= Smith & Dove Co. =

19th century mill founded by abolitionist

The Smith & Dove Co. spun flax into thread and twine for products such as shoes, sail cloth and carpets in mills in Andover, Massachusetts, from 1864 until 1927, when the company was sold to Ludlow Manufacturing.

Smith & Dove was notable for the philanthropy of two of its founders, brothers Peter and John Smith. The latter was an ardent abolitionist and member of the group who started Andover’s Free Christian Church on a principle of “biblical justice” and freedom for all people.

== Early history (pre-1864) ==
John Smith emigrated to the United States via Halifax, Nova Scotia, arriving on Dec. 15, 1816. He worked as a machinist in Watertown and Medway before starting his own business, John Smith & Co., in Plymouth, Massachusetts in 1822.
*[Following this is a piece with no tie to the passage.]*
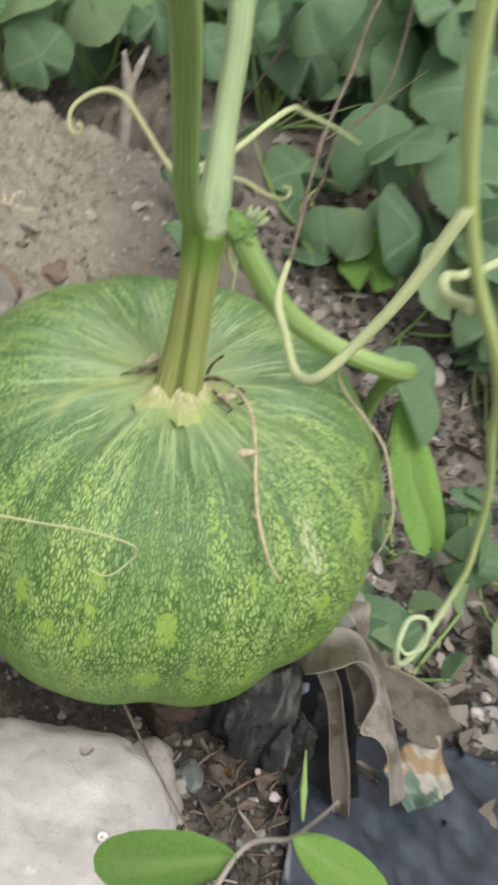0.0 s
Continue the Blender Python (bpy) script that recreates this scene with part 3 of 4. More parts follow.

John Smith and his early business partners, Joseph Faulkner and Warren Richardson, moved their company to Andover in 1824. They built a mill on the east side of the Shawsheen River where they made machinery for the cotton industry. Faulkner and Richardson died in 1829.

In 1835, Smith went into business with his brother, Peter, and his brother’s friend, John Dove. Peter Smith and John Dove had met in Brechin, Scotland, where both worked in flax mills for John Dove’s father. John Smith convinced his brother to follow him to the U.S.

The first mill owned by brothers John and Peter Smith and their business partner, John Dove, was in Andover’s Frye Village (later Shawsheen Village). In 1843 the company moved up the Shawsheen River into the former Abbot Mill.

== Incorporation as Smith & Dove Co. ==
The business incorporated as Smith & Dove Co. in 1864. The company supplied linen thread for boots worn by Union soldiers during the Civil War.

The company's offices were located opposite the Boston & Maine Railroad tracks from the Andover train depot.

The company recruited workers from the founders’ hometown of Brechin, offering low-cost housing and recreation, and by 1896 employed 300 people. The mill complex was surrounded by a vibrant village that included multi-family tenements, athletic fields, small stores and a village school. Most workers walked to their jobs.

Peter Smith died July 6, 1880, at age 77. John Smith died Feb. 25, 1886, at age 89. Both are buried in West Parish Garden Cemetery in Andover.

Peter Dove Smith, son of founder Peter Smith, later served as president of the company and was also an Andover selectman. The younger Smith was also a Civil War veteran, having enlisted in the Andover Company in 1861, at age 19. He was eventually promoted to 2nd Lt., Company G, 1st Massachusetts Heavy Artillery, and lost the two middle fingers of his left hand during the Battle of Spottsylvania. After the war, the younger Smith spent 10 years in Gloucester, where he owned a fish wholesaler, and returned to Andover following his father’s death in 1880.

Peter Dove Smith died Jan. 16, 1911, at age 69. He is also buried in West Parish Garden Cemetery.

The company created a pension for its employees in 1912.

== Later history ==
In 1926, the company reported owning more than 100 houses, charging employees 25 percent less for rent than it charged non-employees. In addition, the company maintained "The Hillside," a boarding house for women workers, which was staffed by a housekeeper and a nurse.

The company promoted itself as “the first factory in America for the manufacture of linen threads.”  A 1926 company brochure promoted founders John and Peter Smith, and John Dove, as “founders of the first flax mill in America.” The company at the time made flaxen thread, yarn and twine.

In 1926, the company reported that "changes in the firm name and in the organization have been few" in the 90 years since John Smith went into business with his brother, Peter, and John Dove, and that the original families were "still largely represented in the ownership and management."

Smith & Dove was sold to Ludlow Manufacturing in 1927, and the mills were closed the following year.

The complex was later redeveloped as an office and business complex and is now known as Dundee Park.